* [GIVEN DATA]:
━━━━
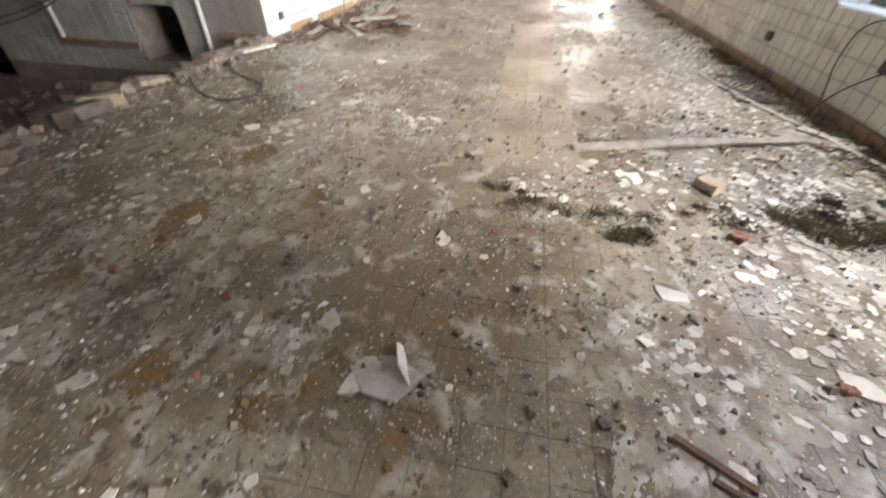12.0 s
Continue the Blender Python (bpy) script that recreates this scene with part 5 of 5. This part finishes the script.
# thin films of dirt and stains on the floor
def film(x, y, rx, ry, mat, seed, label, z=0.0022):
    rr = random.Random(seed)
    t = Mesh()
    n = 520
    pts = []
    for k in range(n):
        a = 2 * math.pi * k / n
        s = 0.8 + 0.35 * noise.noise(Vector((math.cos(a) * 1.5 + seed, math.sin(a) * 1.5, seed))) + 0.25 * noise.noise(Vector((math.cos(a) * 5, math.sin(a) * 5 + seed, 2))) + 0.14 * noise.noise(Vector((math.cos(a) * 14, math.sin(a) * 14 + seed, 7))) + 0.10 * noise.noise(Vector((math.cos(a) * 34, math.sin(a) * 34 + seed, 7))) + 0.06 * noise.noise(Vector((math.cos(a) * 80, math.sin(a) * 80 + seed, 7)))
        pts.append((x + math.cos(a) * rx * s, y + math.sin(a) * ry * s))
    t.face([(p, q, z) for p, q in pts])
    return tagged(part("dirt_film", t, mat), label, "stain", "", "stuff")


M_DARKDIRT = surf("wet_brown_dirt", (0.10, 0.072, 0.042), (0.155, 0.118, 0.075), 1.8, 0.35, 0.3, 60, specks=(0.36, 0.34, 0.29), speck_scale=60, speck_at=0.66, mottle=(0.20, 0.165, 0.115), mottle_scale=6, mottle_at=(0.55, 0.72), grit=(0.07, 0.05, 0.03), grit_scale=14)
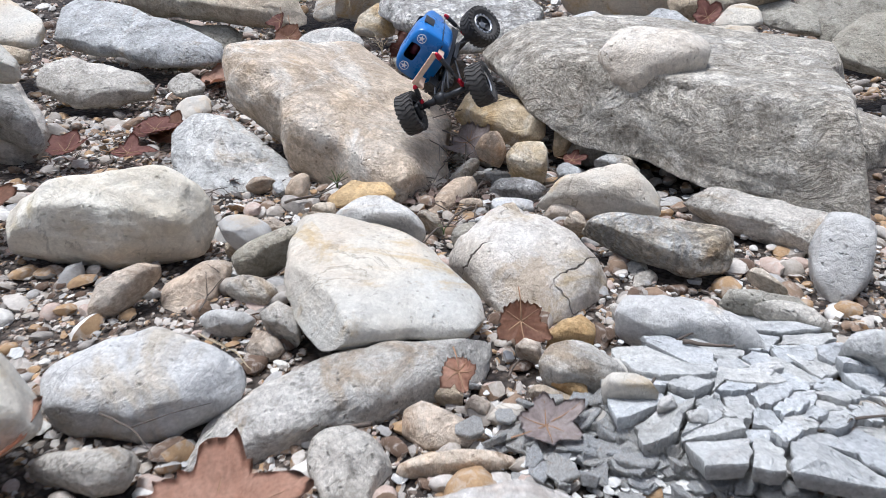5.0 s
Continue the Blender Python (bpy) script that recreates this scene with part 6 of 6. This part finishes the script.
━━━━
* [INSTRUCTION]: Return each line of the data, keeping its wording exact and omitting pictures.

* [RESPONSE TO THIS TASK]:
12.0 s
Continue the Blender Python (bpy) script that recreates this scene with part 5 of 5. This part finishes the script.
# thin films of dirt and stains on the floor
def film(x, y, rx, ry, mat, seed, label, z=0.0022):
    rr = random.Random(seed)
    t = Mesh()
    n = 520
    pts = []
    for k in range(n):
        a = 2 * math.pi * k / n
        s = 0.8 + 0.35 * noise.noise(Vector((math.cos(a) * 1.5 + seed, math.sin(a) * 1.5, seed))) + 0.25 * noise.noise(Vector((math.cos(a) * 5, math.sin(a) * 5 + seed, 2))) + 0.14 * noise.noise(Vector((math.cos(a) * 14, math.sin(a) * 14 + seed, 7))) + 0.10 * noise.noise(Vector((math.cos(a) * 34, math.sin(a) * 34 + seed, 7))) + 0.06 * noise.noise(Vector((math.cos(a) * 80, math.sin(a) * 80 + seed, 7)))
        pts.append((x + math.cos(a) * rx * s, y + math.sin(a) * ry * s))
    t.face([(p, q, z) for p, q in pts])
    return tagged(part("dirt_film", t, mat), label, "stain", "", "stuff")


M_DARKDIRT = surf("wet_brown_dirt", (0.10, 0.072, 0.042), (0.155, 0.118, 0.075), 1.8, 0.35, 0.3, 60, specks=(0.36, 0.34, 0.29), speck_scale=60, speck_at=0.66, mottle=(0.20, 0.165, 0.115), mottle_scale=6, mottle_at=(0.55, 0.72), grit=(0.07, 0.05, 0.03), grit_scale=14)
5.0 s
Continue the Blender Python (bpy) script that recreates this scene with part 6 of 6. This part finishes the script.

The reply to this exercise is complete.